The setting: Florence, 1506. It’s the height of the Renaissance in Europe, and you can feel the genius and humanist thinking in the air. The deep moan of cellos and other strings float around you, a bit ominous sounding, as you first meet up with a guard under the inky indigo night sky. Warm and wavering firelight flickers in the foreground. It’d feel cozy, if not for the tinge of tension as wind whistles down the streets and a horse whinnies in the distance.

But you’ve got no time to ponder foreshadowing. You’ve been invited by Leonardo da Vinci to check out an amazing new invention. Alarmingly, however, he’s not around to show it to you. The machine promises to change history, and da Vinci has concealed it from those who would steal it for nefarious purposes. Knowing that you have a keen intellect, to help you discover the way into his workshop and eventually the ultimate hiding place, Leonardo has hidden another ingenious invention within an intricate contraption that you must decipher to open.

The initial puzzle isn’t that tricky, but once you find the secret inside, the Oculi Infinitum, you will need it to solve more puzzles throughout the game. This particular device allows you to see things with X-ray vision. Many locked contraptions have a secret code embedded within or must be aligned in a particular way to be unlocked. Rather than just randomly turning knobs and dials when you encounter such a problem, the lens allows you to see through to its inner workings once manually activated.

I played this game on an iPad mini, so to turn those knobs and dials I used my finger to swipe and swirl. You can also swipe the screen to look around, tap to take any collectible objects, and double-tap to examine certain areas closer up. Unfortunately, some of the tap and swipe interactions can be very, very finicky. Sometimes an object would rotate when I wanted it to slide forward, or slide forward when I wanted it to rotate. Because so many obstacles require physical interaction, the frustrating controls decreased my enjoyment a bit. I knew that I could push some lever or twist some screw, but I had to perform the operation just so to get it to work.
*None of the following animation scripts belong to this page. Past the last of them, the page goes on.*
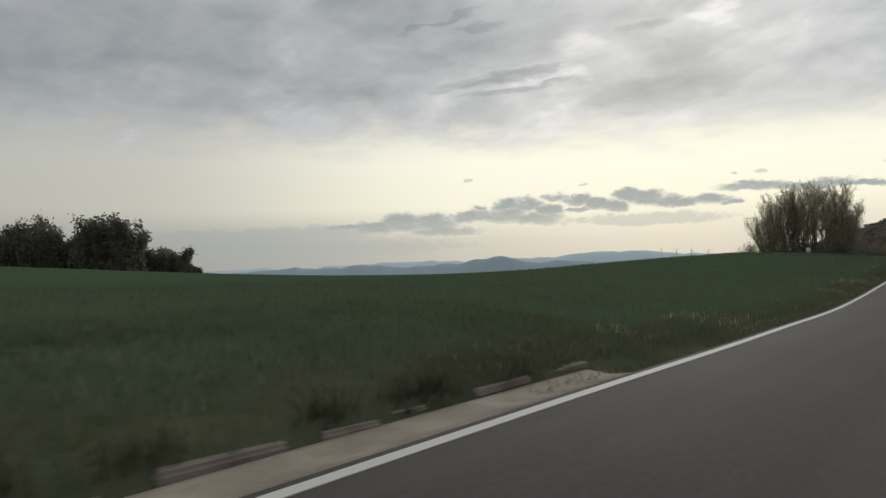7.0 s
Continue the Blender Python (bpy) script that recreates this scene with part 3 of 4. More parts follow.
# the face that still stands: large slabs, some of them upright, in rough courses
y = 1.2
while y < 17.2:
    limit = float(np.interp(y, [1, 14, 16, 17.4], [0.66, 0.62, 0.42, 0.2]))
    long = rnd.uniform(0.28, 0.62)
    h = -0.06
    while h < limit - 0.05:
        tall = rnd.choice((0.14, 0.18, 0.24, 0.42 if h < 0.1 else 0.16))
        part_long = long * rnd.uniform(0.8, 1.08)
        stone((wall_line(y) - 0.16 * h - rnd.uniform(0, 0.09), y + long / 2 + rnd.uniform(-0.06, 0.06), wall_foot(y) + h + tall / 2), [rnd.uniform(-v, v) for v in (9, 8, 9)], (rnd.uniform(0.3, 0.5), part_long, tall * 1.1))
        h += tall * 0.96
    y += long
# rubble that has slid down the bank above it
laid = 0
while laid < 190:
    y = rnd.choice((rnd.gauss(11.0, 1.9), rnd.uniform(7.6, 18.6)))
    u = 5.75 + 1.35 * rnd.random() ** 0.8
    x = float(road_x(y)) - u
    z = float(ground_z(x, y))
    limit = float(np.interp(y, [6.5, 7.6, 8.6, 10.7, 14.1, 16.5, 18.6, 19], [0.3, 0.5, 1.15, 1.62, 1.05, 0.7, 0.35, 0]))
    if not 0.45 < z - wall_foot(y) < limit:
        laid += 0.02
        continue
    long = rnd.uniform(0.12, 0.30) if rnd.random() < 0.75 else rnd.uniform(0.3, 0.55)
    stone((x, y, z + 0.02), (rnd.uniform(-22, 22), rnd.uniform(-10, 40), rnd.uniform(-70, 70)), (long * rnd.uniform(0.6, 1.0), long, rnd.uniform(0.07, 0.15)))
    laid += 1

# ---------------------------------------------------------------- grass


def blades(name, x, y, height, width, mat, label, seed=0, lean=0.35, category="grass"):
    """One mesh of bent blades, each of two quads' worth of triangles."""
    r = np.random.RandomState(seed)
    n = len(x)
    z = ground_z(x, y) - 0.02
    h = height * r.uniform(0.55, 1.25, n)
    a, b = r.uniform(0, 2 * np.pi, n), r.uniform(0, 2 * np.pi, n)
    w = width * r.uniform(0.6, 1.3, n)
    ax, ay = np.cos(a) * w / 2, np.sin(a) * w / 2
    t = lean * h * r.uniform(0.2, 1.2, n)
    bx, by = np.cos(b) * t, np.sin(b) * t
    base, P = np.stack([x, y, z], -1), np.stack
    v0, v1 = base + P([-ax, -ay, 0 * h], -1), base + P([ax, ay, 0 * h], -1)
    m = base + P([bx * 0.35, by * 0.35, h * 0.6], -1)
    v2, v3 = m + P([ax, ay, 0 * h], -1) * 0.7, m - P([ax, ay, 0 * h], -1) * 0.7
    v4 = base + P([bx, by, h], -1)
    V = np.stack([v0, v1, v2, v3, v4], 1).reshape(-1, 3)
    k = np.arange(n)[:, None] * 5
    F = np.concatenate([k + [0, 1, 2], k + [0, 2, 3], k + [3, 2, 4]])
    ob = new(name, np_mesh(name, V, F, mat))
    return tagged(ob, label, category, kind="stuff")


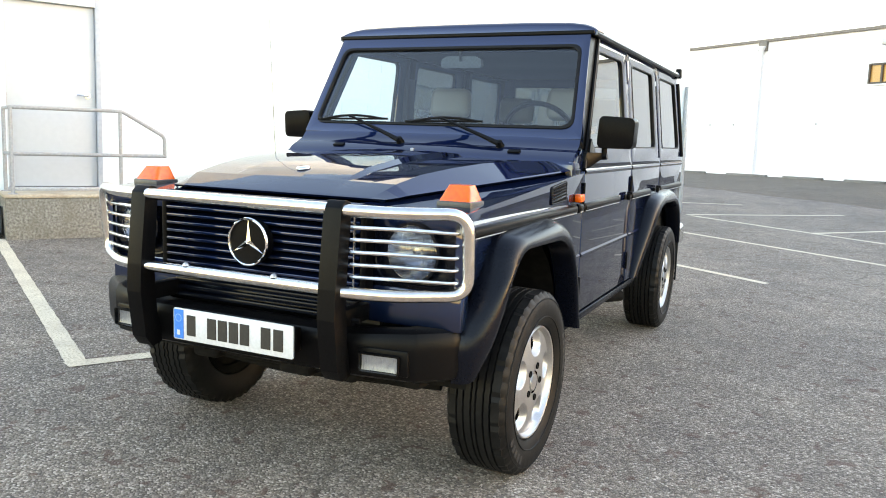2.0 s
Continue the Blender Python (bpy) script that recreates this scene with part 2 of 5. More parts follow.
GALV = surface("galvanised_steel", (0.33, 0.34, 0.36), (0.44, 0.45, 0.47), 0.5, 0.6, 40, stain=(0.3, 0.27, 0.24), stain_scale=5)
RAIL_PAINT = surface("grey_rail_paint", (0.27, 0.275, 0.29), (0.35, 0.355, 0.37), 0.5, 0.1, 40, stain=(0.35, 0.28, 0.22), stain_scale=8, stain_amount=0.5)
DOOR_WHITE = surface("white_door_paint", (0.475, 0.5, 0.54), (0.495, 0.52, 0.56), 0.5, 0, 18, stain=(0.5, 0.51, 0.53), stain_scale=2, stain_amount=0.2)
JAMB_GREY = surface("grey_jamb", (0.34, 0.37, 0.43), (0.4, 0.43, 0.49), 0.55, 0, 20)
BROWN_DOOR = surface("brown_door_paint", (0.05, 0.038, 0.03), (0.07, 0.052, 0.042), 0.55, 0, 20)
FASCIA = surface("brown_roof_edge", (0.13, 0.11, 0.1), (0.18, 0.155, 0.14), 0.6, 0.2, 12, stain=(0.22, 0.2, 0.18), stain_scale=0.6)
AMBER_PANE = surface("amber_board", (0.42, 0.2, 0.045), (0.52, 0.26, 0.07), 0.35, 0, 20, coat=0.3)
LINE_PAINT = surface("worn_line_paint", (0.31, 0.26, 0.185), (0.63, 0.555, 0.43), 0.8, 0, 90, 0.002, 160, stain=(0.4, 0.34, 0.27), stain_scale=3, stain_amount=0.7, ramp=(0.3, 0.55))
# red lightened towards pink: the haze of the sun's flare is in the colour
TRAILER_RED = surface("hazed_red_panel", (0.5, 0.25, 0.265), (0.525, 0.27, 0.285), 0.5, 0.05, 6, stain=(0.5, 0.3, 0.3), stain_scale=0.6, stain_amount=0.5)
TRAILER_RAIL = surface("trailer_rail", (0.3, 0.24, 0.22), (0.4, 0.33, 0.3), 0.5, 0.4, 12)
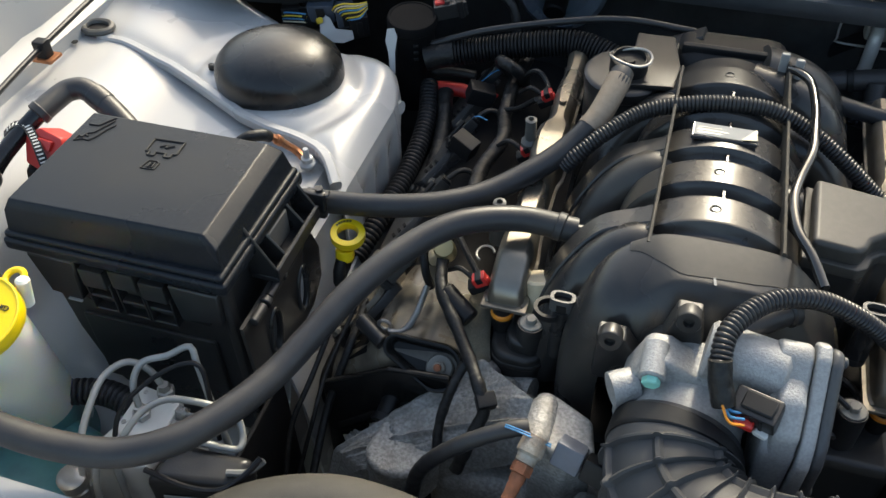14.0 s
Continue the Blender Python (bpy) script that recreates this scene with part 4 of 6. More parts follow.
rad = thing("radiator_hose", (-0.18, 0.26, 0.74), "thick black upper radiator hose", "hose")
part("hose", tube([(-0.40, 0.15, 0.735), (-0.345, 0.215, 0.745), (-0.295, 0.262, 0.752), (-0.245, 0.284, 0.754), (-0.200, 0.288, 0.751), (-0.150, 0.284, 0.744), (-0.118, 0.281, 0.739)], 0.0300, 60, 32), RADHOSE, rad)
part("end_cuff", tube([(-0.122, 0.2815, 0.740), (-0.100, 0.279, 0.735), (-0.086, 0.277, 0.732)], 0.0265, 12, 32), GREYCUFF, rad, "glossy black hose neck")
hose("vacuum_pipe", tube([(0.054, 0.792, 0.884), (0.062, 0.781, 0.888), (0.072, 0.764, 0.889), (0.0760, 0.724, 0.889), (0.0755, 0.690, 0.889), (0.0735, 0.655, 0.888), (0.0640, 0.618, 0.885), (0.0600, 0.590, 0.884), (0.0635, 0.556, 0.883), (0.0750, 0.530, 0.881), (0.0850, 0.503, 0.876)], 0.0042, 90, 14), GLOSSPIPE, "glossy black vacuum pipe along the manifold", "pipe")


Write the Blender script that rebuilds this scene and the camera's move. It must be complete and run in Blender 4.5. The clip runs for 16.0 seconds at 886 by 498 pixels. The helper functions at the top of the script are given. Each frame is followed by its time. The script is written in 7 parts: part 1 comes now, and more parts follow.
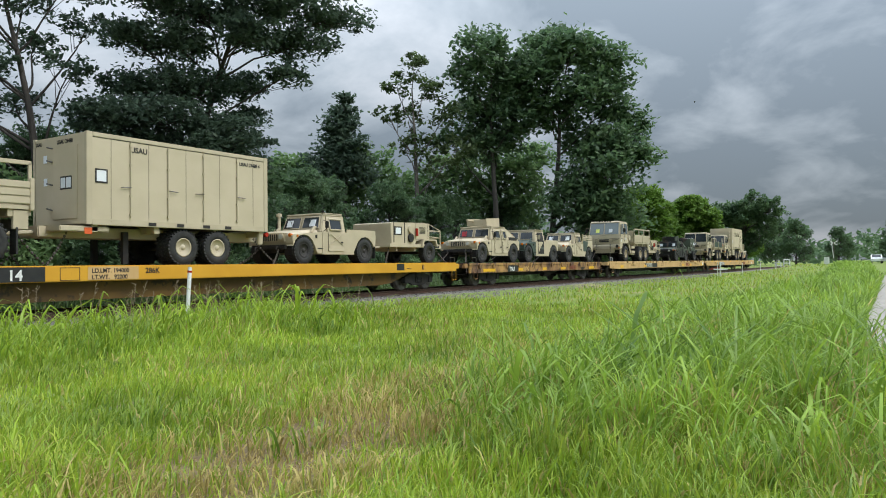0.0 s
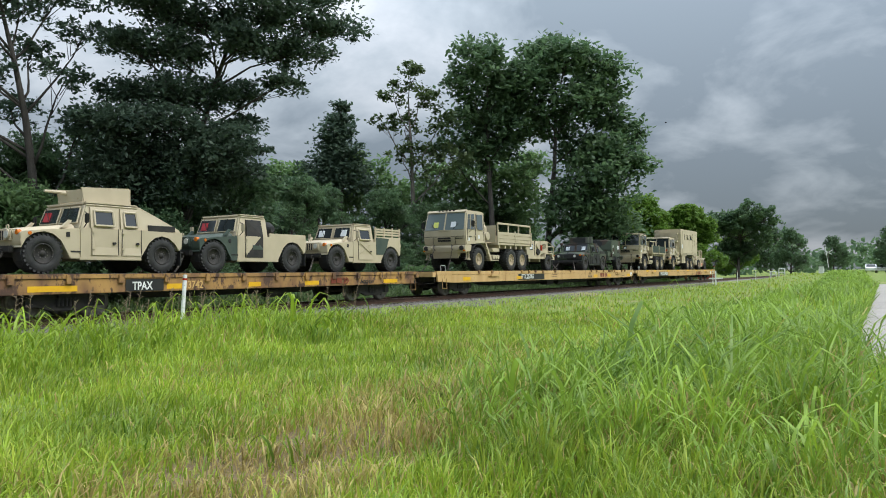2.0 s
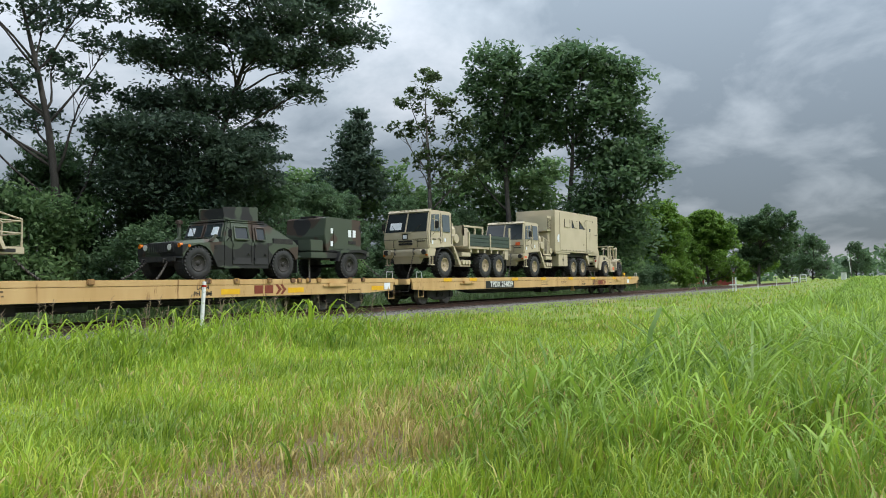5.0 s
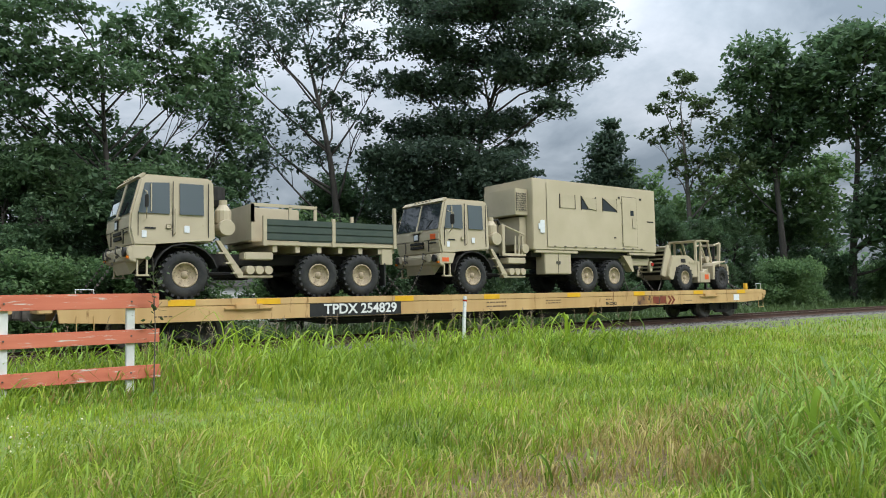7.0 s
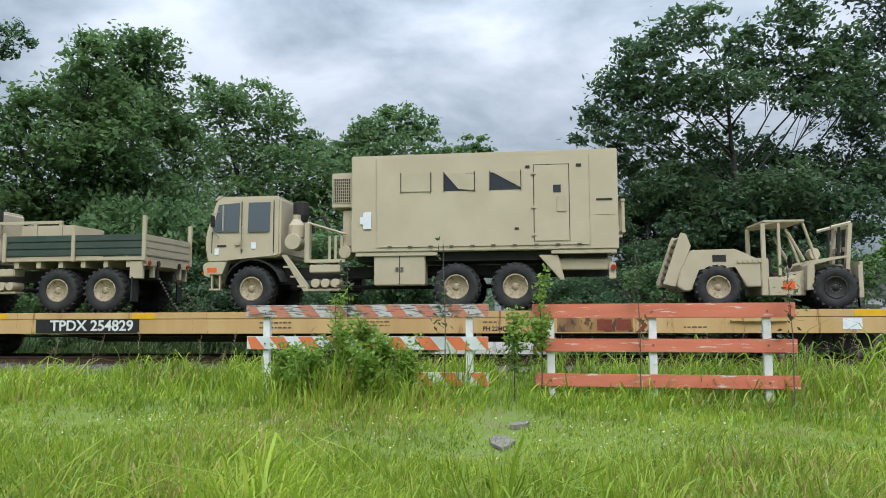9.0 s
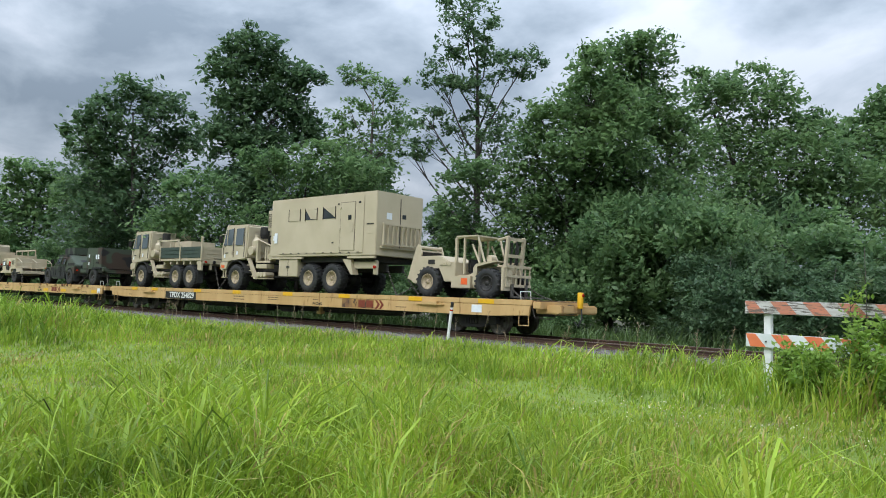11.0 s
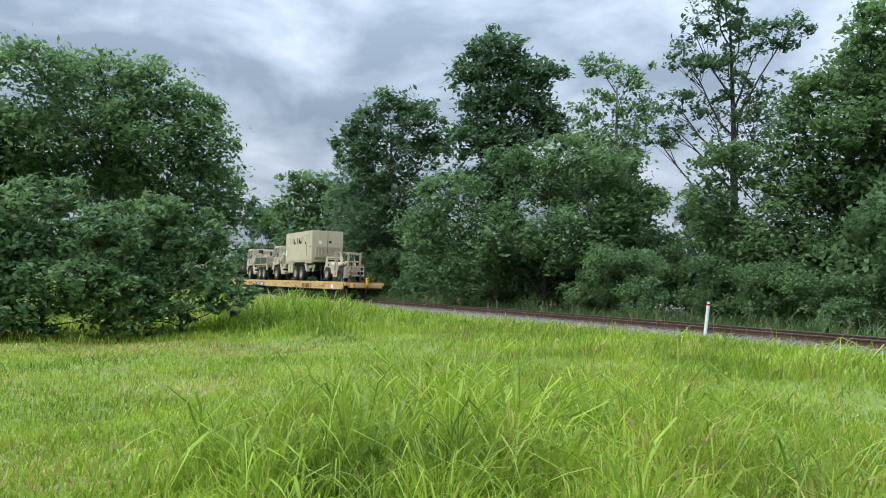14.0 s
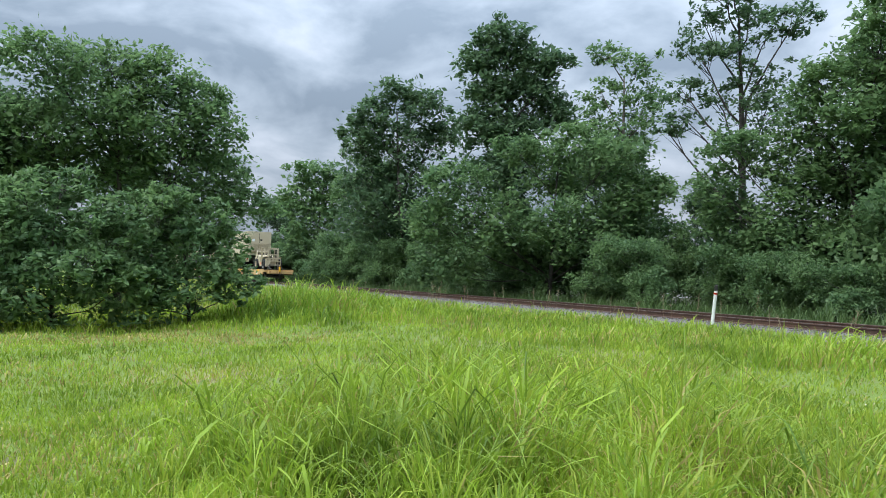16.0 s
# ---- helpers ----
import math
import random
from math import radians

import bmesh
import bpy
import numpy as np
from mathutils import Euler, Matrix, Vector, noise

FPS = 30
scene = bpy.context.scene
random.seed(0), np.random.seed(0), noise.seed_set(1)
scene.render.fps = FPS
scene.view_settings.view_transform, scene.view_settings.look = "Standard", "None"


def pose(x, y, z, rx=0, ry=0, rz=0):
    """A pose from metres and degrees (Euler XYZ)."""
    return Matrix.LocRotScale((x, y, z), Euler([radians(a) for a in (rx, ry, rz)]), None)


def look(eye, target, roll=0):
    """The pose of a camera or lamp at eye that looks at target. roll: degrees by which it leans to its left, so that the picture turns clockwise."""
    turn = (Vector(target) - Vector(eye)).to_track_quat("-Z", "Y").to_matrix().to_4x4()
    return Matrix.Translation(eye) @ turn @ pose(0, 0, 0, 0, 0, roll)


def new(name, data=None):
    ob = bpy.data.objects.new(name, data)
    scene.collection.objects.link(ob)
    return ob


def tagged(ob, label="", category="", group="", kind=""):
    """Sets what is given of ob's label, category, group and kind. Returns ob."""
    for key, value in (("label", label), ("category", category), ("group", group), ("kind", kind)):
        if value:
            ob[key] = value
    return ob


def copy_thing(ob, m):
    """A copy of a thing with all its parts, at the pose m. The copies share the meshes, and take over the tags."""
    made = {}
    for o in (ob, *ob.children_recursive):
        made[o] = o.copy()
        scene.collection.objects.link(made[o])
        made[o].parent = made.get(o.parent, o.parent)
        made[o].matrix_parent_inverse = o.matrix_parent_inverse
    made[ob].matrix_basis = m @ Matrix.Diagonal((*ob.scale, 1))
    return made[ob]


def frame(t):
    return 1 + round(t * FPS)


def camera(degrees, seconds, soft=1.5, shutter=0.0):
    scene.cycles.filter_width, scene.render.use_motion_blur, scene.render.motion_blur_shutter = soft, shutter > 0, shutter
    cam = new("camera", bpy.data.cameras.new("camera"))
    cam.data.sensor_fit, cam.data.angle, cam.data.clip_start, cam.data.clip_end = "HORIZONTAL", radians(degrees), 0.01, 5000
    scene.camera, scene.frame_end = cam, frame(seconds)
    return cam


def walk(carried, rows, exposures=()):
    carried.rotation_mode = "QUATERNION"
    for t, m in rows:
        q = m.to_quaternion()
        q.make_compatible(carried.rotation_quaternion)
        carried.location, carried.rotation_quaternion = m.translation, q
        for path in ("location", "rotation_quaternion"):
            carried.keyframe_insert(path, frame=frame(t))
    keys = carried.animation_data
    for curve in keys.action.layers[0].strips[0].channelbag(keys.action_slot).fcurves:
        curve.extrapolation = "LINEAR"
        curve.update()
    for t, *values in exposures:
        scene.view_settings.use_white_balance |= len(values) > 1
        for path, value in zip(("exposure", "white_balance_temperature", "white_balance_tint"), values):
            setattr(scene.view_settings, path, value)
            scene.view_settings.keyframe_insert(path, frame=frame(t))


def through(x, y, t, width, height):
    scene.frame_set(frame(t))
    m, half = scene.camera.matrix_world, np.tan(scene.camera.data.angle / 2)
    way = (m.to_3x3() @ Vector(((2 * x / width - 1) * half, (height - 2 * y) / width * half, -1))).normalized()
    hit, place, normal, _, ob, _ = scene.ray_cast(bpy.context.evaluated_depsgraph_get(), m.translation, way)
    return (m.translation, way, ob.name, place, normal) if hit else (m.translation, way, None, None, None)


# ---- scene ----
# ---- camera and its walk ----
EYE = (0.0, 0.0, 1.6)
cam = camera(62.8, 16.0, soft=1.0)
PATH = [
    (0.0, pose(*EYE, 91.15, 0.57, -57.45)),
    (0.5, pose(*EYE, 91.22, 0.57, -57.47)),
    (1.0, pose(*EYE, 91.40, 0.47, -57.51)),
    (1.5, pose(*EYE, 91.63, 0.41, -57.64)),
    (2.0, pose(*EYE, 91.80, 0.42, -57.78)),
    (2.5, pose(*EYE, 91.99, 0.38, -57.93)),
    (3.0, pose(*EYE, 92.17, 0.29, -58.14)),
    (5.5, pose(*EYE, 92.49, 0.67, -54.77)),
    (6.0, pose(*EYE, 93.01, 0.49, -50.71)),
    (6.5, pose(*EYE, 93.34, 0.80, -44.63)),
    (7.0, pose(*EYE, 93.68, 1.08, -36.50)),
    (7.5, pose(*EYE, 94.07, 0.92, -26.58)),
    (8.0, pose(*EYE, 94.40, 0.54, -14.97)),
    (8.5, pose(*EYE, 94.66, 0.37, -2.09)),
    (9.0, pose(*EYE, 94.98, 0.28, 10.65)),
    (9.5, pose(*EYE, 95.07, -0.11, 22.09)),
    (10.0, pose(*EYE, 94.94, -0.46, 32.15)),
    (10.2, pose(*EYE, 94.73, -0.96, 35.70)),
    (12.3, pose(*EYE, 93.14, -1.67, 62.40)),
    (12.5, pose(*EYE, 93.07, -1.65, 63.72)),
    (13.0, pose(*EYE, 92.97, -1.58, 65.95)),
    (13.5, pose(*EYE, 92.93, -1.60, 67.07)),
    (14.0, pose(*EYE, 92.82, -1.51, 67.65)),
    (14.5, pose(*EYE, 92.60, -1.39, 68.01)),
    (15.0, pose(*EYE, 92.37, -1.29, 68.21)),
    (15.5, pose(*EYE, 92.13, -1.38, 68.25)),
    (16.0, pose(*EYE, 91.98, -1.44, 68.17)),
]
# the clip's camera turns a little brighter and cooler towards the west
walk(cam, PATH, ((0.0, 0.73, 6400, 9), (6.0, 0.77, 6400, 9), (9.0, 0.61, 6150, 10), (10.2, 0.62, 6150, 10), (12.5, 0.92, 6000, 10), (16.0, 0.93, 6000, 10)))

# ---- sky, sun, exposure ----
SUN_EL, SUN_AZ = radians(52), radians(160)
world = bpy.data.worlds.new("overcast_sky")
scene.world = world
world.use_nodes = True
wn, wl = world.node_tree.nodes, world.node_tree.links
wn.clear()


def wnode(kind, **values):
    n = wn.new(kind)
    for k, v in values.items():
        n.inputs[k].default_value = v
    return n


w_out = wn.new("ShaderNodeOutputWorld")
w_bg = wnode("ShaderNodeBackground", Strength=1.0)
w_sky = wn.new("ShaderNodeTexSky")
w_sky.sky_type = "NISHITA"
w_sky.sun_disc = False
w_sky.sun_elevation, w_sky.sun_rotation = SUN_EL, SUN_AZ
w_dim = wn.new("ShaderNodeMix")
w_dim.data_type = "RGBA"
w_dim.blend_type = "MULTIPLY"
w_dim.inputs[0].default_value = 1.0
w_dim.inputs[7].default_value = (0.1, 0.1, 0.1, 1)
w_co = wn.new("ShaderNodeTexCoord")
w_sep = wn.new("ShaderNodeSeparateXYZ")
wl.new(w_co.outputs["Generated"], w_sep.inputs[0])
w_up = wn.new("ShaderNodeMath")
w_up.operation = "MULTIPLY_ADD"
w_up.inputs[1].default_value, w_up.inputs[2].default_value = 1.0, 0.32
w_abs = wn.new("ShaderNodeMath")
w_abs.operation = "ABSOLUTE"
wl.new(w_sep.outputs[2], w_abs.inputs[0])
wl.new(w_abs.outputs[0], w_up.inputs[0])
w_div = wn.new("ShaderNodeVectorMath")
w_div.operation = "DIVIDE"
w_cmb = wn.new("ShaderNodeCombineXYZ")
for i in range(3):
    wl.new(w_up.outputs[0], w_cmb.inputs[i])
wl.new(w_co.outputs["Generated"], w_div.inputs[0])
wl.new(w_cmb.outputs[0], w_div.inputs[1])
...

Also, don’t forget to swipe from multiple directions, as that was the source of some of my frustrations in trying to manipulate objects.

On PC the controls are similar, with clicking and dragging the mouse standing in for swipes and swirls. It’s functional, but doesn’t feel particularly intuitive, and can also be quite fussy. What’s worse is that the default camera panning option may feel inverted for some. There’s an option to change this in the settings, but it doesn’t apply to close-ups, meaning you’ll have to constantly adjust to two different methods. Hotspots aren’t indicated in either version, requiring some guesswork as to what elements might be interactive.

Sticky controls aside, just as you’ve collected da Vinci’s ocular aid, an explosion rocks the scene and a winged contraption swoops high overhead, a dark silhouette soaring past the phosphorescent green blast. The cinematics in this game are quite beautiful and serve to frame each chapter, providing a rickety narrative structure. In addition to these chapter bookends, many of the objects, doors, astrolabes, furniture, suits of armor, and what have you show off dramatic animations as hinges swing open, hidden caches slide forward, and more. And the sound work vividly complements the animations. Metallic gears crunch and grind as you swivel a steering wheel, a brass thunk rings out as a clapper slaps the side of a bell, and the whisper of wood sliding on wood greets you as you pull open a drawer.

Progress though The House of Da Vinci has an overall linear structure, but gives you some flexibility within a given chapter. You must complete one room before moving on to the next, but you can sometimes choose which puzzles within that room to complete, though some puzzles will hold the key or answer to others. You’ll have to find all manner of keys in a variety of shapes and sizes. Sometimes you’ll discover only pieces of these keys and have to seek out more, and sometimes the keys aren’t fully realized when you locate them. After selecting them from your inventory, you’ll have to tap, prod and rotate these objects, sometimes even finding hidden prongs or compartments, to get them into their final usable shape. When you can do this isn’t always clear, so if you're not sure how to proceed, it may be that you're holding onto an item that can be used somewhere but not in its current form.